## Dataset section
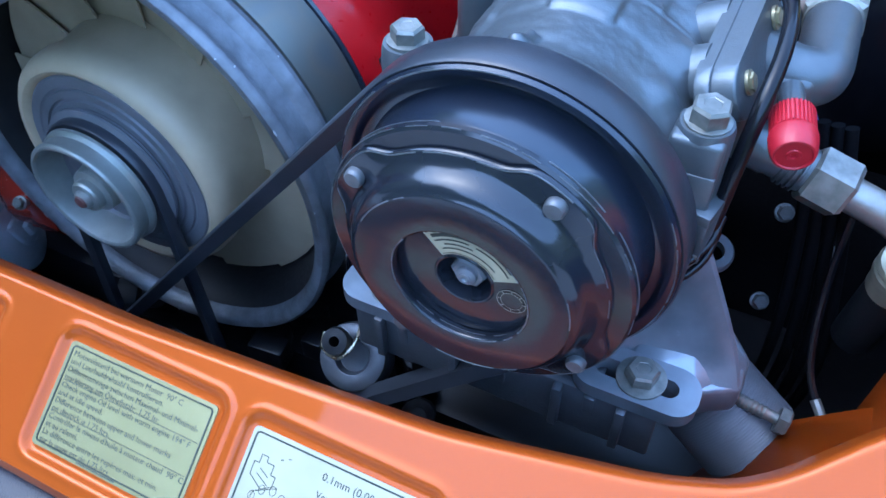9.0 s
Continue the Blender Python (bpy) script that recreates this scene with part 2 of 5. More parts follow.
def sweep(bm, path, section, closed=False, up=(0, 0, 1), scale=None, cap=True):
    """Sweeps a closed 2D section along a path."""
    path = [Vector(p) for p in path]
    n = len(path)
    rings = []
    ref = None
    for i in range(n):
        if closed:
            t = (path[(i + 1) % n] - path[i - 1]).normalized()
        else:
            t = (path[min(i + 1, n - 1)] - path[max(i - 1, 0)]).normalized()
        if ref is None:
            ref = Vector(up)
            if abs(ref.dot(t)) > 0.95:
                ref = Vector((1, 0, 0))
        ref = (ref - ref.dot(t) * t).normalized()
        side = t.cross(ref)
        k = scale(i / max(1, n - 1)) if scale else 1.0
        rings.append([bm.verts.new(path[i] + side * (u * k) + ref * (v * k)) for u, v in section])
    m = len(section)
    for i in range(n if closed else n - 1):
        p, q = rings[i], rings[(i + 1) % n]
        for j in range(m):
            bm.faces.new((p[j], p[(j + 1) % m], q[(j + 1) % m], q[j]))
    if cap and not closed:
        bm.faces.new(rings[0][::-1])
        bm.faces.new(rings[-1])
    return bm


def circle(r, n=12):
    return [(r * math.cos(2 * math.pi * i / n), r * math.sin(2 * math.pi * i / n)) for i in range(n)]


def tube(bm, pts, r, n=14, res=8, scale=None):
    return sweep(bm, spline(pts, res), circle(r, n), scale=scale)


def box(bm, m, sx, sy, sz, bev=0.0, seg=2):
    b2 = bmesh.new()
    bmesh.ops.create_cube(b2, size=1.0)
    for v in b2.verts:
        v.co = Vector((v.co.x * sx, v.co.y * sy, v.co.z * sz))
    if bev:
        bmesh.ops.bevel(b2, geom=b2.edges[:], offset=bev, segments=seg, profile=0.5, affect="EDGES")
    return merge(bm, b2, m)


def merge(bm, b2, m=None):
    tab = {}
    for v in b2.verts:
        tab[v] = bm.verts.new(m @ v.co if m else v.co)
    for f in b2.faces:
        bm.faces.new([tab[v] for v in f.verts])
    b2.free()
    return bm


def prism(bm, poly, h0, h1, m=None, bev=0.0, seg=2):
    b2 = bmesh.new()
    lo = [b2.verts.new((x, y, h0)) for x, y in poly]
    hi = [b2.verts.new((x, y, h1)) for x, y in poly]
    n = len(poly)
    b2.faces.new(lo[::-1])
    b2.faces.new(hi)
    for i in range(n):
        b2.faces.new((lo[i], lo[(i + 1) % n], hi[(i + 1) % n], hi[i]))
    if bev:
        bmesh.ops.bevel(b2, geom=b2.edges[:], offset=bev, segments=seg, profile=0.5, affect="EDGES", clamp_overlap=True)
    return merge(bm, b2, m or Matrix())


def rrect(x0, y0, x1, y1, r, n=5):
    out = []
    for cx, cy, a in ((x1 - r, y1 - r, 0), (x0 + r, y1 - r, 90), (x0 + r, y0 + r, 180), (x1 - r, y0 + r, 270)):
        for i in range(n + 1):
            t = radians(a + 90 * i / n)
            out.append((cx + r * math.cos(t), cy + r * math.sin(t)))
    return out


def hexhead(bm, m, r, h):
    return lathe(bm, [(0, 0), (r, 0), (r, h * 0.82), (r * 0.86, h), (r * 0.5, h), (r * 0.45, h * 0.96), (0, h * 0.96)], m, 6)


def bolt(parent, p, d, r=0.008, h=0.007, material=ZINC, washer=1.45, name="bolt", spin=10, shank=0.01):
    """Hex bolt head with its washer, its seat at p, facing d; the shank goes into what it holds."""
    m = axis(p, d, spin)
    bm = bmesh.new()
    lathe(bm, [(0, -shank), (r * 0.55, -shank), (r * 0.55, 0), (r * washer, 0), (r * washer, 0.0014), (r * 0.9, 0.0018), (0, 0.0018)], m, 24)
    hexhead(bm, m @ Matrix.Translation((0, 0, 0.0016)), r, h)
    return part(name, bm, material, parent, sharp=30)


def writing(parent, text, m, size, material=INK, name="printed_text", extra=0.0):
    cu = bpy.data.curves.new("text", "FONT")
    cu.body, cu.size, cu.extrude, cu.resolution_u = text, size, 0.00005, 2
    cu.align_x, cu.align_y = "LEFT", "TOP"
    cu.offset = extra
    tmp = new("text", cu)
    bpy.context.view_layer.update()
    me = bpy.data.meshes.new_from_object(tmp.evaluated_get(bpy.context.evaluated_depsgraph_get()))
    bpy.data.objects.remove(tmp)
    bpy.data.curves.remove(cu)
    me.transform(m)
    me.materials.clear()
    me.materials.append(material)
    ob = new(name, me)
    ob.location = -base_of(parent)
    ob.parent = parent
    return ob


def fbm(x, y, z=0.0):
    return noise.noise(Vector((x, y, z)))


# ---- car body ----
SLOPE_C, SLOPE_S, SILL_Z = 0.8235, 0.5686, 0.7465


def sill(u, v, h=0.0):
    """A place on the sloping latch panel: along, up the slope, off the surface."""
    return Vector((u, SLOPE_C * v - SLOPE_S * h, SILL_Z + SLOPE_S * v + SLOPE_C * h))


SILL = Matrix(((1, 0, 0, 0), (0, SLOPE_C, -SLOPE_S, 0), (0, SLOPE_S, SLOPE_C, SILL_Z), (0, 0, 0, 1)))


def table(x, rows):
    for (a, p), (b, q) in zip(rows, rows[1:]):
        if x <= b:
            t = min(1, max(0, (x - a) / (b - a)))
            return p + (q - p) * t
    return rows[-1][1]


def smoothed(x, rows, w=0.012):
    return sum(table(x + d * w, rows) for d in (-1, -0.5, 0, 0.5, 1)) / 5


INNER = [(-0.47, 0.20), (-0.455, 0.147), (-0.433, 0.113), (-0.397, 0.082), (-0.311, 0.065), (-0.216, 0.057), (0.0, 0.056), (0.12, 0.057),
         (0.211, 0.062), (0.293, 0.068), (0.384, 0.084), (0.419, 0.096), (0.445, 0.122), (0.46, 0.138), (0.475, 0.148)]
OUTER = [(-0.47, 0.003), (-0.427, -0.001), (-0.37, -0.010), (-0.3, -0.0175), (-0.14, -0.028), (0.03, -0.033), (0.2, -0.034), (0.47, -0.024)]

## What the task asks
Extract all lines from the data in which "with" is found.

## Answer to this exercise
Continue the Blender Python (bpy) script that recreates this scene with part 2 of 5. More parts follow.
    """Hex bolt head with its washer, its seat at p, facing d; the shank goes into what it holds."""